Your answer should consist only of the lines below from the one with "Continue the Blender" through the one with "wisp of dry", copied exactly.

*** SUPPLIED RECORDS ***

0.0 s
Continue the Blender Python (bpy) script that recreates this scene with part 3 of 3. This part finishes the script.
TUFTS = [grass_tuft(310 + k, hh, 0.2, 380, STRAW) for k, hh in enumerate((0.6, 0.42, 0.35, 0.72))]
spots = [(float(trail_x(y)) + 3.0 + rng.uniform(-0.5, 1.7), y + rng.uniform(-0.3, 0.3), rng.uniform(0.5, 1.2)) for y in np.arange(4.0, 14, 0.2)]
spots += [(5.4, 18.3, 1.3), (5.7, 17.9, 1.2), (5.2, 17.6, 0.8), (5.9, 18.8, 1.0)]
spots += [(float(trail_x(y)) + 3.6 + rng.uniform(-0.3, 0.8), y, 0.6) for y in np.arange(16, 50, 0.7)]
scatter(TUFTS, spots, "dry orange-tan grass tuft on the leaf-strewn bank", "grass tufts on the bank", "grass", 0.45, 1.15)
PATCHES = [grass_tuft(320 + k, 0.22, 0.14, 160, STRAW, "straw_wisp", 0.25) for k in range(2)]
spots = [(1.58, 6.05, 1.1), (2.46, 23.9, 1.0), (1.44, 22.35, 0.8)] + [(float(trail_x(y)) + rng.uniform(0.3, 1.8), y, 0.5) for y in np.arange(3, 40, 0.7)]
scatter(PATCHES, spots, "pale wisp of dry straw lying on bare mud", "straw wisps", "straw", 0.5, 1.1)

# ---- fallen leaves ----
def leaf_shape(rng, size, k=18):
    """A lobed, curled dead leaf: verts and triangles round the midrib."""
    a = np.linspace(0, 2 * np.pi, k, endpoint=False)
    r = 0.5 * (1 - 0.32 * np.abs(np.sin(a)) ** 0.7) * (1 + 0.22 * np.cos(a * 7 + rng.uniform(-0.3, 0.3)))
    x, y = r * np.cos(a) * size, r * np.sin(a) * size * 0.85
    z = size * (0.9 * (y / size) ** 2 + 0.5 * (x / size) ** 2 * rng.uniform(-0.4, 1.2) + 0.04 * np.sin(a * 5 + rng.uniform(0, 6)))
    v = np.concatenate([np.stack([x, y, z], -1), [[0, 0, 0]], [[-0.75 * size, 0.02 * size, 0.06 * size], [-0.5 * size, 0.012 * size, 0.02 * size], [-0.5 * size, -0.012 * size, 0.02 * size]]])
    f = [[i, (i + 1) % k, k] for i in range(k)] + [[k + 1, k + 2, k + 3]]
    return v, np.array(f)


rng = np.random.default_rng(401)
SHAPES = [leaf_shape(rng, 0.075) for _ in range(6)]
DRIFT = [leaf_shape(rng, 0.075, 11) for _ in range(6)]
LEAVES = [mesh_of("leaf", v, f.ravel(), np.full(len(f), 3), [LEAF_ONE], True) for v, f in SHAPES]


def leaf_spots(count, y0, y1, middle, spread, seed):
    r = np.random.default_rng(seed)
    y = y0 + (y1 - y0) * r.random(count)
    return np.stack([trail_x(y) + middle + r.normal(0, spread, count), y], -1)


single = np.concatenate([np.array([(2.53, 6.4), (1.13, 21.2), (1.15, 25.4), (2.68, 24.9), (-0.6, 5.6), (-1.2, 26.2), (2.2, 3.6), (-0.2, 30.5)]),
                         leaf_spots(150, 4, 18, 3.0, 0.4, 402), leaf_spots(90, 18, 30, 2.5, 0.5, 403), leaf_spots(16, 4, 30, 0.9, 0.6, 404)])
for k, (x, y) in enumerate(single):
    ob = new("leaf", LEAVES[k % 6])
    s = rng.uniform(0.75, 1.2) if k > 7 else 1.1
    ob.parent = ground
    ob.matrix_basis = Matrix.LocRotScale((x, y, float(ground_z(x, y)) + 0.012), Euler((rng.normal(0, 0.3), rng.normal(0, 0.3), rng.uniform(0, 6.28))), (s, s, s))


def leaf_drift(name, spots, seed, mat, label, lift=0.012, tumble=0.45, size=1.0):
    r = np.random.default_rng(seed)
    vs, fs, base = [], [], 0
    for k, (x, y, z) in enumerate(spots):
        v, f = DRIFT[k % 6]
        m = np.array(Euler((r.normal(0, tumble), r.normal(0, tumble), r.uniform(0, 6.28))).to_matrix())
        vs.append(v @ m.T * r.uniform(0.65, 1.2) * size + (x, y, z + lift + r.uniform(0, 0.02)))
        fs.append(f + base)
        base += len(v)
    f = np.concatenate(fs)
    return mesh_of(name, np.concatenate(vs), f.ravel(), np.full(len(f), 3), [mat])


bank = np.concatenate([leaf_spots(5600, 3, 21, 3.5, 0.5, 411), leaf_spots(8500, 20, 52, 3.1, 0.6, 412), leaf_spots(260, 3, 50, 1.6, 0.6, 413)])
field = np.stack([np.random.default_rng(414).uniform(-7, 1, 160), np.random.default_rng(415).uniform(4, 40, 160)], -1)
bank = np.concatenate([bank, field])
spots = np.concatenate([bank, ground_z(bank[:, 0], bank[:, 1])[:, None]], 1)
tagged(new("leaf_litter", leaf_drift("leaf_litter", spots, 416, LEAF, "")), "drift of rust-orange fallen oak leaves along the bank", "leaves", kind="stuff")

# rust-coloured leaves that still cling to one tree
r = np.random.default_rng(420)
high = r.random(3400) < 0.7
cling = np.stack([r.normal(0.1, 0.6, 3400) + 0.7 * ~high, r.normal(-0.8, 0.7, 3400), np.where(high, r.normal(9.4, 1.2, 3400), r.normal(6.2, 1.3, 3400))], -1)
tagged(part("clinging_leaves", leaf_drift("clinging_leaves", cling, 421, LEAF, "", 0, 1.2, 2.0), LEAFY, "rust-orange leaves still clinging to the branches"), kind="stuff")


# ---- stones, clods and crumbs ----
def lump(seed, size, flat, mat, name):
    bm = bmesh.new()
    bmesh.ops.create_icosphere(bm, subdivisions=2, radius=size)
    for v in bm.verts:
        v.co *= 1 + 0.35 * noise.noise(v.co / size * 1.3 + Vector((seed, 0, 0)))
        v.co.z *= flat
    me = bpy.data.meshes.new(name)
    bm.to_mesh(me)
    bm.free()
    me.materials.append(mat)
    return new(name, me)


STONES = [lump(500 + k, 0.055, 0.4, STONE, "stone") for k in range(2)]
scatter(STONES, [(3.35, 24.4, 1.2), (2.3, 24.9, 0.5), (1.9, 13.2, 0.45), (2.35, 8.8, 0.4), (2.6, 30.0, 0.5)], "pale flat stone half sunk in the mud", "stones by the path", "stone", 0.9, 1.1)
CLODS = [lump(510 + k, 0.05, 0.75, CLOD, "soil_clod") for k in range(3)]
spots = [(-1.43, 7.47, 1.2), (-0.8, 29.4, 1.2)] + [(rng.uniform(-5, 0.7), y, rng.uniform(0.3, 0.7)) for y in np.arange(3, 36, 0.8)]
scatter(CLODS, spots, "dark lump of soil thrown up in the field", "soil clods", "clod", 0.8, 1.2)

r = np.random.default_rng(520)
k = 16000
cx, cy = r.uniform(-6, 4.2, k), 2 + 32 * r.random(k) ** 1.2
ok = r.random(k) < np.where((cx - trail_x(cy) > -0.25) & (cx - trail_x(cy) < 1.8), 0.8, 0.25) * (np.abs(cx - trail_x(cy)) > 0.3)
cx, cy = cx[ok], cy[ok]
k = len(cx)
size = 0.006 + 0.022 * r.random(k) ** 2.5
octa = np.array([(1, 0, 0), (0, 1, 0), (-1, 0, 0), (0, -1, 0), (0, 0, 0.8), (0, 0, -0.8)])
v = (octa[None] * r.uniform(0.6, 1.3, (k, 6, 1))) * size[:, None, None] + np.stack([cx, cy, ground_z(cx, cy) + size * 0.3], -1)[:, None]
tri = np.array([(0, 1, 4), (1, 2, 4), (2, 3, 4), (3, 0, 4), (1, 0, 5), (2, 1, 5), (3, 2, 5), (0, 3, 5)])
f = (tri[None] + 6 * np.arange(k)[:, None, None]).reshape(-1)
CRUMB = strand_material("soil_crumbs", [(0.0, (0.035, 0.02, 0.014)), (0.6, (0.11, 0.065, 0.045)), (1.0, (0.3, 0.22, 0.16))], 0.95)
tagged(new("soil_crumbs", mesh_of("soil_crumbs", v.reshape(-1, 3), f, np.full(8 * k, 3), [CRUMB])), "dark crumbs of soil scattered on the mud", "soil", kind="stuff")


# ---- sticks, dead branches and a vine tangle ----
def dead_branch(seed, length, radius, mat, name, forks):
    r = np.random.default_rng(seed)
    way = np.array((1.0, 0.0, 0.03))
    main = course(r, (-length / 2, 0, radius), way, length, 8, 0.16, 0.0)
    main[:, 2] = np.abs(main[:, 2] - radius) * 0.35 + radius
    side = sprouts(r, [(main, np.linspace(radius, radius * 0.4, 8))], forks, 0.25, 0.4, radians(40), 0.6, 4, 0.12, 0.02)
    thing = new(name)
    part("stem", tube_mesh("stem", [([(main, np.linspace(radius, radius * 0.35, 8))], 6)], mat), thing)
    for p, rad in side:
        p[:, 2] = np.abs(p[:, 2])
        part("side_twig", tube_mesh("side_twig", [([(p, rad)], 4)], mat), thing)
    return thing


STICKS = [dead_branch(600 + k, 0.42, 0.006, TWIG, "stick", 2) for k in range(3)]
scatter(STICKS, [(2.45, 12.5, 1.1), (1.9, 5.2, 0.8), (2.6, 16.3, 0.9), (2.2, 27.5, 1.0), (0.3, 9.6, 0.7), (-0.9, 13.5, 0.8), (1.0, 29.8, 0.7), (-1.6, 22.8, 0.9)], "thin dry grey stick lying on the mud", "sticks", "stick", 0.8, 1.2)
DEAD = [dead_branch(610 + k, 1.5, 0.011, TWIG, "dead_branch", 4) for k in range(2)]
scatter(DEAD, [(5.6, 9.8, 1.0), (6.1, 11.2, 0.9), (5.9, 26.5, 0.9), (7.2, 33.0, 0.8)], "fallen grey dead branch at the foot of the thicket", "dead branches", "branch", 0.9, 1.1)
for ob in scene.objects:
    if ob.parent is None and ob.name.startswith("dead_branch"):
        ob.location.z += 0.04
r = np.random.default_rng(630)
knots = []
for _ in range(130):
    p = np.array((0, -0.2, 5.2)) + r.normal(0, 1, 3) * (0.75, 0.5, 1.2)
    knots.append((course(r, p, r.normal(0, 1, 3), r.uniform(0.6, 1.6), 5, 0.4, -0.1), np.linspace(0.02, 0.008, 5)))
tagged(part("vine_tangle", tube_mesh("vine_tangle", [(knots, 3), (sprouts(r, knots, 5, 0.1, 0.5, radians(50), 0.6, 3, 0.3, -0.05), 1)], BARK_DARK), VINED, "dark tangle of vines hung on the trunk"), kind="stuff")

***
*** SUPPLIED RECORDS ***

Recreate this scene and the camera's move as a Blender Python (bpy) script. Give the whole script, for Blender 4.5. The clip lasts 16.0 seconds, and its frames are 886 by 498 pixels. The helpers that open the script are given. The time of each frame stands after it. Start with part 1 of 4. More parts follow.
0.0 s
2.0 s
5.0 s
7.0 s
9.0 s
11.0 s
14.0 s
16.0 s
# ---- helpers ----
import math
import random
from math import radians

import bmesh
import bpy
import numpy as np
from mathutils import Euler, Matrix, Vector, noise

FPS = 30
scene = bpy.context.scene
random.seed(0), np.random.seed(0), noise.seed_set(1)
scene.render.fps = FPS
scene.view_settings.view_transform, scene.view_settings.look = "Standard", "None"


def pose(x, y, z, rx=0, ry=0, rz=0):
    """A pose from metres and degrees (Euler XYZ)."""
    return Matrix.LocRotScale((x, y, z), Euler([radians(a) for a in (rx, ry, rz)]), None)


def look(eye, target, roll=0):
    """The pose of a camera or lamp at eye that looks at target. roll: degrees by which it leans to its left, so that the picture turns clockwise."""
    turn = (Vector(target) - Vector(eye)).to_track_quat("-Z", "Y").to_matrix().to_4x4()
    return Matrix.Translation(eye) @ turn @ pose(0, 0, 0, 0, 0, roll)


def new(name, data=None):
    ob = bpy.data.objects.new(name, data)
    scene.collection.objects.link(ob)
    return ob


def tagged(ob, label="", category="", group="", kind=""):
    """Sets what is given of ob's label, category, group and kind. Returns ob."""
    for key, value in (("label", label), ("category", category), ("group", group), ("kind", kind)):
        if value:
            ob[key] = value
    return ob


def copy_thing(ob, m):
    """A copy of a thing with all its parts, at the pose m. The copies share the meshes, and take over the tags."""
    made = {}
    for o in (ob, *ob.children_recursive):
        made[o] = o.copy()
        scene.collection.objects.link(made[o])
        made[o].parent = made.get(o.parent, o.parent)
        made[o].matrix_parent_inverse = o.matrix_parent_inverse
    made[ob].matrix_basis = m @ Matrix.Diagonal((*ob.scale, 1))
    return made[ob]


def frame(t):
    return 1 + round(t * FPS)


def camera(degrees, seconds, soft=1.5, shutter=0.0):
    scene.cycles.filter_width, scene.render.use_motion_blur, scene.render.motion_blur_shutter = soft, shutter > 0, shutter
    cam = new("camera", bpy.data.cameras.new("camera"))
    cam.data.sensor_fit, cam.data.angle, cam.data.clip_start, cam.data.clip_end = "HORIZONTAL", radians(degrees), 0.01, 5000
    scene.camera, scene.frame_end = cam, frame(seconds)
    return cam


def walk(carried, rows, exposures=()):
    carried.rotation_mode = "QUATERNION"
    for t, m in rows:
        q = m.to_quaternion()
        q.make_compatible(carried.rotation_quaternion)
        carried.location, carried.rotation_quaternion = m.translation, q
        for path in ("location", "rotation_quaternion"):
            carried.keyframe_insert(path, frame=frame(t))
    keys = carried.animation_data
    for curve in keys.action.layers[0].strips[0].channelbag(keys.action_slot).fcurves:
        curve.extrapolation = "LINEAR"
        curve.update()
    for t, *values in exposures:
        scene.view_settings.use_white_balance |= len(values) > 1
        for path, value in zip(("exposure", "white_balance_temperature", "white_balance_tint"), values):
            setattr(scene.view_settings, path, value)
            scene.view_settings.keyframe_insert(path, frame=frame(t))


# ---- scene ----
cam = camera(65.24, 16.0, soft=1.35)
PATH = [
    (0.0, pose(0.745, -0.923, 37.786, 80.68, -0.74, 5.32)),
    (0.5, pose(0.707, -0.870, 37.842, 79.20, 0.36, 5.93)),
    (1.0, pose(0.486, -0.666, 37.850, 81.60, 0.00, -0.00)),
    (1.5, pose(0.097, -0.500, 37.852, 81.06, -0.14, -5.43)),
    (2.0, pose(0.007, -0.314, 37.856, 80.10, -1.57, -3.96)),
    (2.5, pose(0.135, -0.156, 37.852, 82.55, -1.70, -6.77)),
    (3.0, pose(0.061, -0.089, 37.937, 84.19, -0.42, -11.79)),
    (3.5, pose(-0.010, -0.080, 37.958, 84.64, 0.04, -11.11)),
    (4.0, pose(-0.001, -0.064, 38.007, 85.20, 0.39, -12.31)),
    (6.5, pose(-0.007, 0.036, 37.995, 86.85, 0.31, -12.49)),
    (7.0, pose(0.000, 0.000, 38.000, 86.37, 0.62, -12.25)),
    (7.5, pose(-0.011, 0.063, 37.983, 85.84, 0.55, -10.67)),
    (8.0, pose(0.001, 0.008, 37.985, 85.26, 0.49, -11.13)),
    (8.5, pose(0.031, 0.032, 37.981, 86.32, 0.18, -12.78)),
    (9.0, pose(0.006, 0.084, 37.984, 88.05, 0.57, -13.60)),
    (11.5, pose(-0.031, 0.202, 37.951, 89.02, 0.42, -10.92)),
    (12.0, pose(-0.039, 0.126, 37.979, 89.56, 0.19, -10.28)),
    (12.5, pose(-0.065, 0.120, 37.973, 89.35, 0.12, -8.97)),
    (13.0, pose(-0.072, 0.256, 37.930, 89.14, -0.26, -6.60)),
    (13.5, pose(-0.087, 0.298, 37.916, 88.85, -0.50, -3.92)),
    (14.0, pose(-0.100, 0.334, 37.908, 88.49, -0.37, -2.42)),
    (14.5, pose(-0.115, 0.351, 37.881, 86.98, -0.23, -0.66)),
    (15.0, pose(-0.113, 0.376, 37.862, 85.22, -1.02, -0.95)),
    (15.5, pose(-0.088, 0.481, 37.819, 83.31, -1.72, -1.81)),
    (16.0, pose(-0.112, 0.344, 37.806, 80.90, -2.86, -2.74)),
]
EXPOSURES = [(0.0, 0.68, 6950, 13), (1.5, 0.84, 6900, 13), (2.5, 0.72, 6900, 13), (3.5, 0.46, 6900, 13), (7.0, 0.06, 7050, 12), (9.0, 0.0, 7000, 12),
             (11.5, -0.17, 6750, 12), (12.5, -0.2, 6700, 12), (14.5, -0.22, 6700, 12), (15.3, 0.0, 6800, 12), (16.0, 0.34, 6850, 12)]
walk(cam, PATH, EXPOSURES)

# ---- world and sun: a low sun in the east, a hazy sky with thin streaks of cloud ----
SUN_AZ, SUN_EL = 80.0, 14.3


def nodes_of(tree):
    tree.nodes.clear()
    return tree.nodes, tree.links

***

● EXERCISE ANSWER:
Continue the Blender Python (bpy) script that recreates this scene with part 3 of 3. This part finishes the script.
TUFTS = [grass_tuft(310 + k, hh, 0.2, 380, STRAW) for k, hh in enumerate((0.6, 0.42, 0.35, 0.72))]
spots = [(float(trail_x(y)) + 3.0 + rng.uniform(-0.5, 1.7), y + rng.uniform(-0.3, 0.3), rng.uniform(0.5, 1.2)) for y in np.arange(4.0, 14, 0.2)]
spots += [(5.4, 18.3, 1.3), (5.7, 17.9, 1.2), (5.2, 17.6, 0.8), (5.9, 18.8, 1.0)]
spots += [(float(trail_x(y)) + 3.6 + rng.uniform(-0.3, 0.8), y, 0.6) for y in np.arange(16, 50, 0.7)]
scatter(TUFTS, spots, "dry orange-tan grass tuft on the leaf-strewn bank", "grass tufts on the bank", "grass", 0.45, 1.15)
PATCHES = [grass_tuft(320 + k, 0.22, 0.14, 160, STRAW, "straw_wisp", 0.25) for k in range(2)]
spots = [(1.58, 6.05, 1.1), (2.46, 23.9, 1.0), (1.44, 22.35, 0.8)] + [(float(trail_x(y)) + rng.uniform(0.3, 1.8), y, 0.5) for y in np.arange(3, 40, 0.7)]
scatter(PATCHES, spots, "pale wisp of dry straw lying on bare mud", "straw wisps", "straw", 0.5, 1.1)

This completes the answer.